Experimentally and numerically testing the behavior of FRP structural bars in composite columns

The applications of basalt fiber-reinforced polymer (BFRP) bars in columns have gained attention due to their superior durability and corrosion resistance. However, their structural behavior in composite columns remains inadequately explored. This study experimentally and numerically investigates the performance of various BFRP reinforcement configurations, including plate sections, angle sections, circular tubes, and conventional circular rebars, in square columns. A total of eight examples were tested under axial compression, incorporating different reinforcement types and stirrup spacings (50 mm and 100 mm) to assess their impact on strength, ductility, and failure mechanisms. Experimental results revealed that BFRP tube-confined examples exhibited the highest peak load capacity, reaching up to 1150 kN, a 25% increase compared to steel-reinforced counterparts.
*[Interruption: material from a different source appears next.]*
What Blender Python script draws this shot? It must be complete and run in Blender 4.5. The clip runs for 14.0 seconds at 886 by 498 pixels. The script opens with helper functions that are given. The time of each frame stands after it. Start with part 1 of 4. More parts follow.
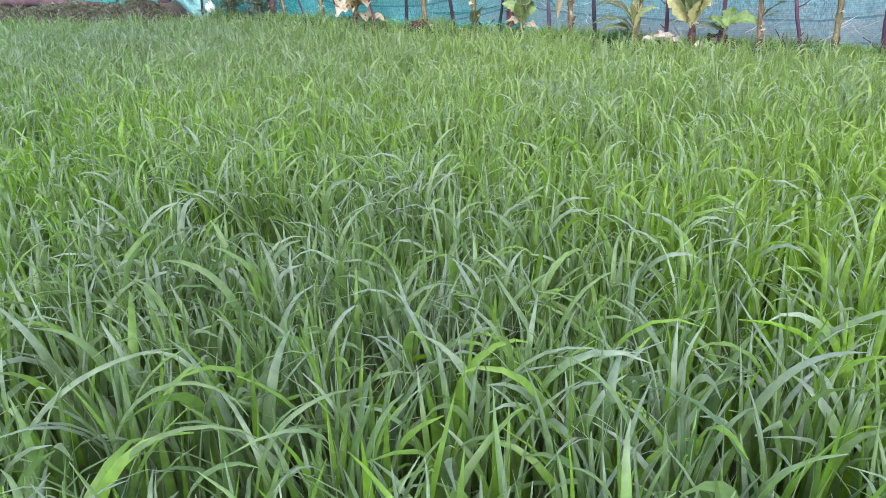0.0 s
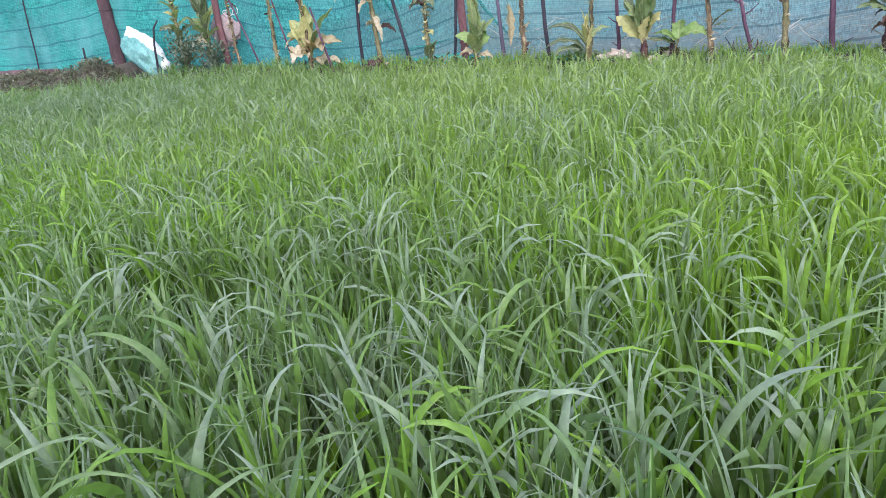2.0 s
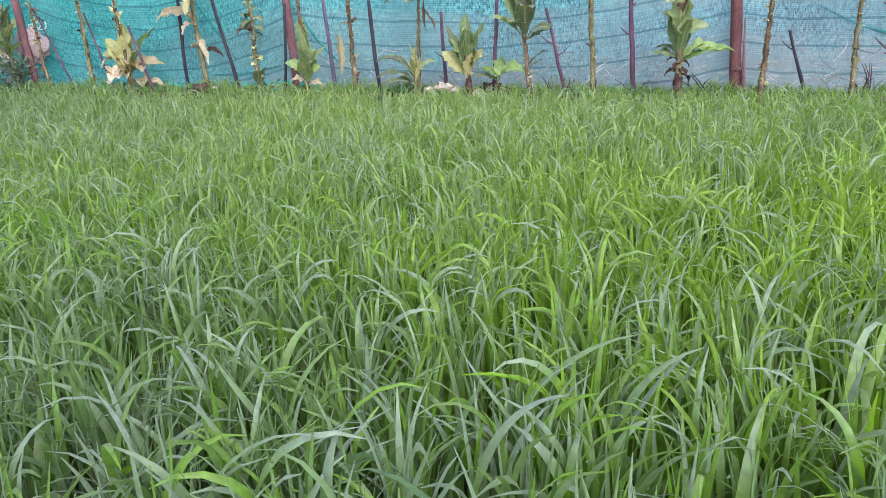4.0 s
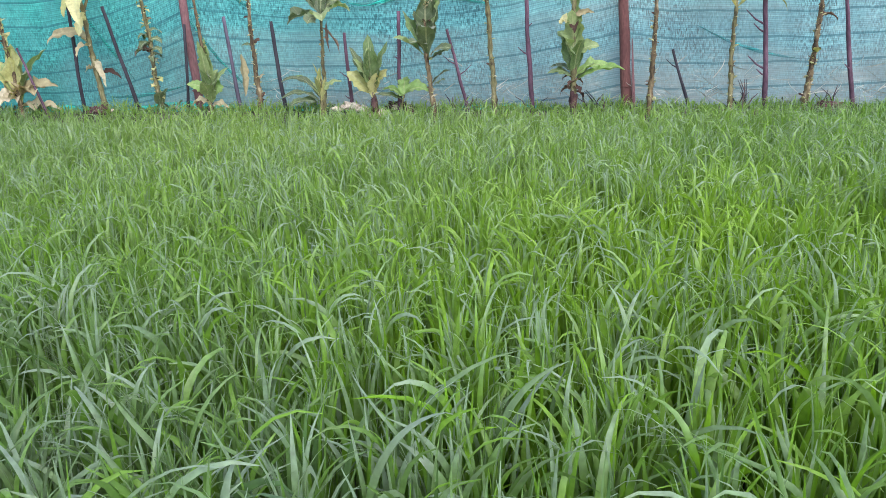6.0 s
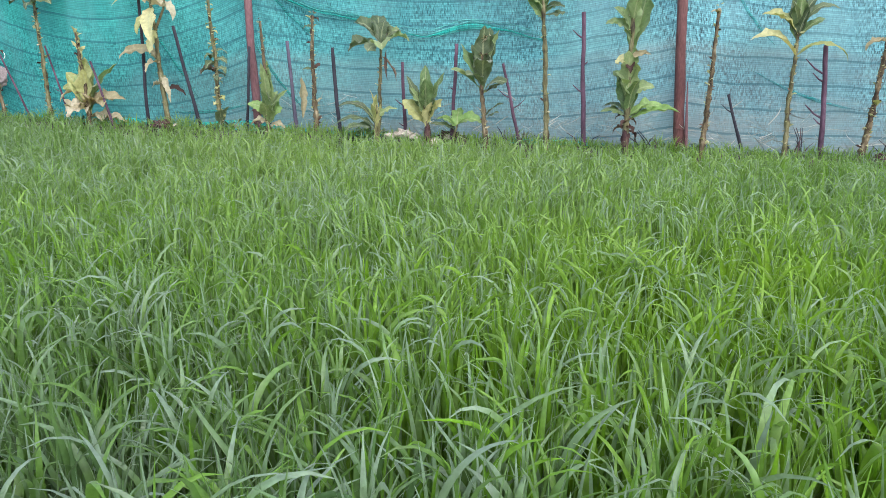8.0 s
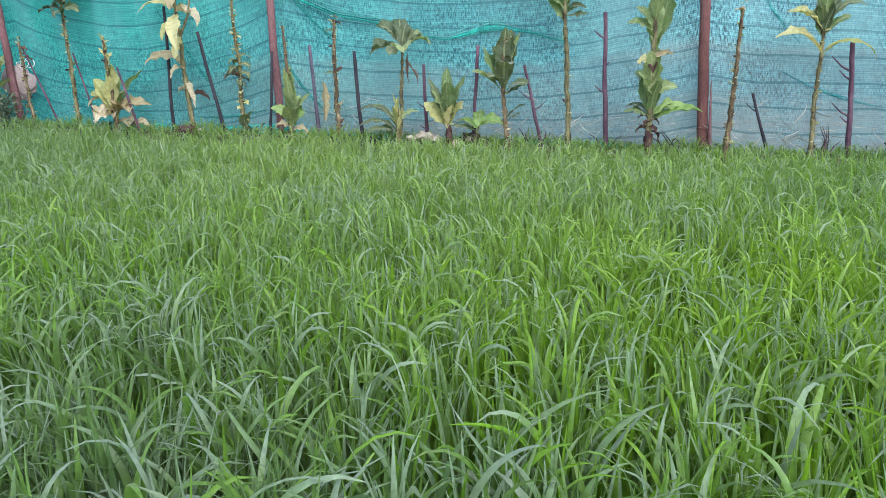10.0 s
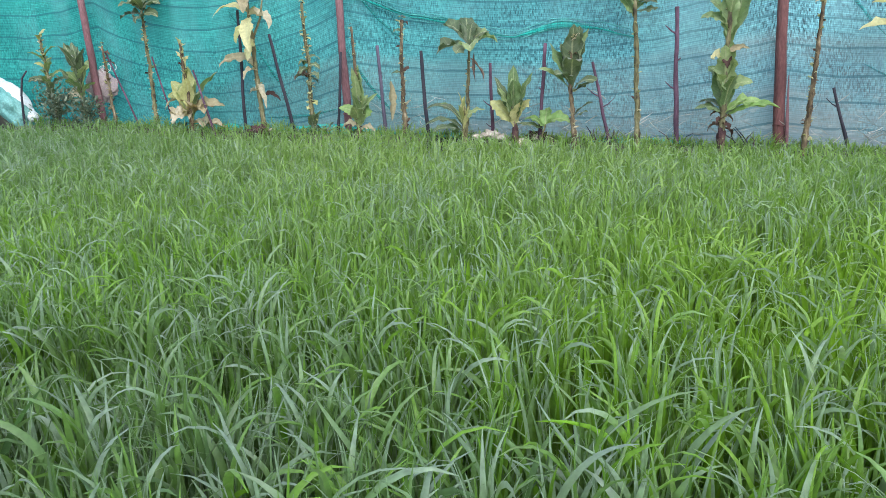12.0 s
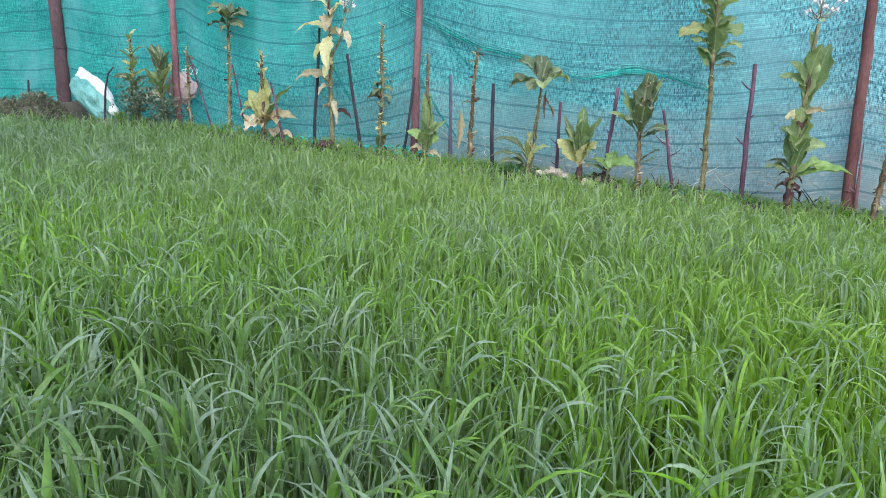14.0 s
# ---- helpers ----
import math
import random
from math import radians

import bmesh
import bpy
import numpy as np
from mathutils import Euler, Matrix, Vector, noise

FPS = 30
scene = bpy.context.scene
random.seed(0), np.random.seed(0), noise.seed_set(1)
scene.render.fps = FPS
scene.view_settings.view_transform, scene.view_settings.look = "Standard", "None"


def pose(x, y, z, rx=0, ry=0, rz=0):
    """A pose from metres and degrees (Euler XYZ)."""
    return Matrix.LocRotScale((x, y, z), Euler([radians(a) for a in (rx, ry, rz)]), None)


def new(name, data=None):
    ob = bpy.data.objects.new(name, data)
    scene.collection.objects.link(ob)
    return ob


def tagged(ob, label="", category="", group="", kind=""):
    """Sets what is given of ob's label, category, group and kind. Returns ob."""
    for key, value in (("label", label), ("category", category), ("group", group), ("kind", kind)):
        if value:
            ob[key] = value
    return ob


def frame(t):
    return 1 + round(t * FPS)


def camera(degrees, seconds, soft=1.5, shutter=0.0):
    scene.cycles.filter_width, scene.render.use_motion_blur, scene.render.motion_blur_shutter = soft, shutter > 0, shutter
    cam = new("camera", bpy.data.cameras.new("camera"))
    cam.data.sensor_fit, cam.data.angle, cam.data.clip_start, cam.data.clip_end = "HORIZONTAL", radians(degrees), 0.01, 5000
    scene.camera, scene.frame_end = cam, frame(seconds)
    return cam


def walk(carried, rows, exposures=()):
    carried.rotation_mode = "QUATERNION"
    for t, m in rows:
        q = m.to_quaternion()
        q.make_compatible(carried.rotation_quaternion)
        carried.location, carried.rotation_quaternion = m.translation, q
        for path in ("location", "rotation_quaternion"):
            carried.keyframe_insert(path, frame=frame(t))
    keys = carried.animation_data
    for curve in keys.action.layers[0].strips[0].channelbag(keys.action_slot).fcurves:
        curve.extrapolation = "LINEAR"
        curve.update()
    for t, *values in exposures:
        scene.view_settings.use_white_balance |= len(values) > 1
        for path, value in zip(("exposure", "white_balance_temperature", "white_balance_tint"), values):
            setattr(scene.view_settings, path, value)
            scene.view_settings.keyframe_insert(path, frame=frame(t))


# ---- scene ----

The inclusion of stainless-steel stirrups enhanced the confinement effect, improving ductility by approximately 30% over BFRP-reinforced examples without stirrups. Finite element analysis (FEA) using the concrete damaged plasticity (CDP) model demonstrated strong agreement with experimental results, with an average error of less than 5% in peak load predictions. A detailed parametric study highlighted the influence of reinforcement geometry and spacing on load-carrying capacity and failure modes. These findings provide valuable insights for adopting BFRP reinforcement in concrete columns, offering a viable alternative to conventional steel reinforcement for enhanced durability and serviceability in structural applications.